• Aim
Return the lines below exactly, from the first line to the line that contains "return board_shapes[(length, tone)]". Leave out pictures.

• Recorded information
====

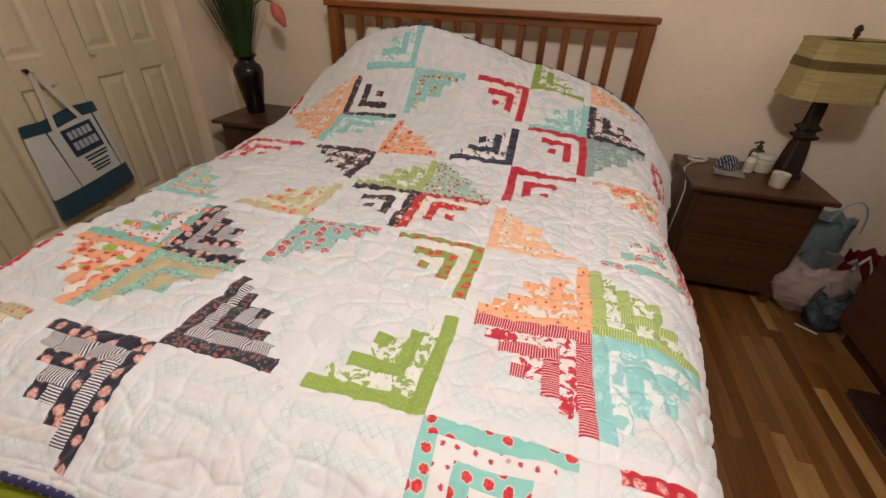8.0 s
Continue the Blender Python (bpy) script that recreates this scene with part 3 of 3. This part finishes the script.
BOARDS = {
    "pale": board_material("pale_board", "9d7644", "ac844f"),
    "tan": board_material("tan_board", "805830", "906738"),
    "brown": board_material("brown_board", "734a22", "7f552a"),
    "dark": board_material("dark_board", "673f1b", "734820"),
}
floor = tagged(new("floor"), "brown hardwood strip floor with light and dark boards", "floor", kind="structure")
BW = 0.0508
board_shapes = {}


def board_mesh(length, tone):
    if (length, tone) not in board_shapes:
        me = bpy.data.meshes.new("board")
        bm = bmesh.new()
        x, y, b = BW / 2 - 0.0003, length / 2 - 0.0003, 0.0007
        lo = [bm.verts.new((sx * x, sy * y, -0.016)) for sx, sy in ((-1, -1), (1, -1), (1, 1), (-1, 1))]
        md = [bm.verts.new((sx * x, sy * y, -b)) for sx, sy in ((-1, -1), (1, -1), (1, 1), (-1, 1))]
        hi = [bm.verts.new((sx * (x - b), sy * (y - b), 0)) for sx, sy in ((-1, -1), (1, -1), (1, 1), (-1, 1))]
        for p, q in ((lo, md), (md, hi)):
            for k in range(4):
                bm.faces.new((p[k], p[(k + 1) % 4], q[(k + 1) % 4], q[k]))
        bm.faces.new(hi)
        bm.to_mesh(me)
        bm.free()
        me.materials.append(BOARDS[tone])
        board_shapes[(length, tone)] = me
    return board_shapes[(length, tone)]


# boards that stand out beside the bed: by strip, counted from x = 1.352, where each begins and ends, and its tone
LAID = {
    5: [(0.45, 1.345, "pale"), (1.345, 1.80, "brown")], 4: [(0.75, 1.68, "dark"), (1.68, 1.94, "pale")],
    3: [(0.90, 1.62, "tan"), (1.62, 2.0, "dark")], 2: [(0.60, 1.55, "brown")], 1: [(0.25, 0.962, "pale"), (0.962, 1.6, "tan")],
    0: [(0.35, 1.065, "pale"), (1.065, 1.7, "brown")], -1: [(0.30, 1.1, "tan")], -2: [(0.4, 1.2, "dark")],
    6: [(0.6, 1.5, "dark")], -59: [(1.05, 2.02, "pale")], -60: [(1.0, 1.9, "dark")], -58: [(0.9, 1.9, "dark")], -57: [(0.9, 1.75, "brown")],
    -56: [(0.7, 1.6, "tan")], -55: [(0.8, 1.6, "tan")], -54: [(0.9, 1.9, "dark")], -53: [(0.8, 1.8, "dark")], -52: [(1.0, 1.9, "brown")],
    -51: [(1.0, 1.82, "pale")], -50: [(0.9, 1.9, "dark")],
}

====

• Worked solution
8.0 s
Continue the Blender Python (bpy) script that recreates this scene with part 3 of 3. This part finishes the script.
BOARDS = {
    "pale": board_material("pale_board", "9d7644", "ac844f"),
    "tan": board_material("tan_board", "805830", "906738"),
    "brown": board_material("brown_board", "734a22", "7f552a"),
    "dark": board_material("dark_board", "673f1b", "734820"),
}
floor = tagged(new("floor"), "brown hardwood strip floor with light and dark boards", "floor", kind="structure")
BW = 0.0508
board_shapes = {}


def board_mesh(length, tone):
    if (length, tone) not in board_shapes:
        me = bpy.data.meshes.new("board")
        bm = bmesh.new()
        x, y, b = BW / 2 - 0.0003, length / 2 - 0.0003, 0.0007
        lo = [bm.verts.new((sx * x, sy * y, -0.016)) for sx, sy in ((-1, -1), (1, -1), (1, 1), (-1, 1))]
        md = [bm.verts.new((sx * x, sy * y, -b)) for sx, sy in ((-1, -1), (1, -1), (1, 1), (-1, 1))]
        hi = [bm.verts.new((sx * (x - b), sy * (y - b), 0)) for sx, sy in ((-1, -1), (1, -1), (1, 1), (-1, 1))]
        for p, q in ((lo, md), (md, hi)):
            for k in range(4):
                bm.faces.new((p[k], p[(k + 1) % 4], q[(k + 1) % 4], q[k]))
        bm.faces.new(hi)
        bm.to_mesh(me)
        bm.free()
        me.materials.append(BOARDS[tone])
        board_shapes[(length, tone)] = me
    return board_shapes[(length, tone)]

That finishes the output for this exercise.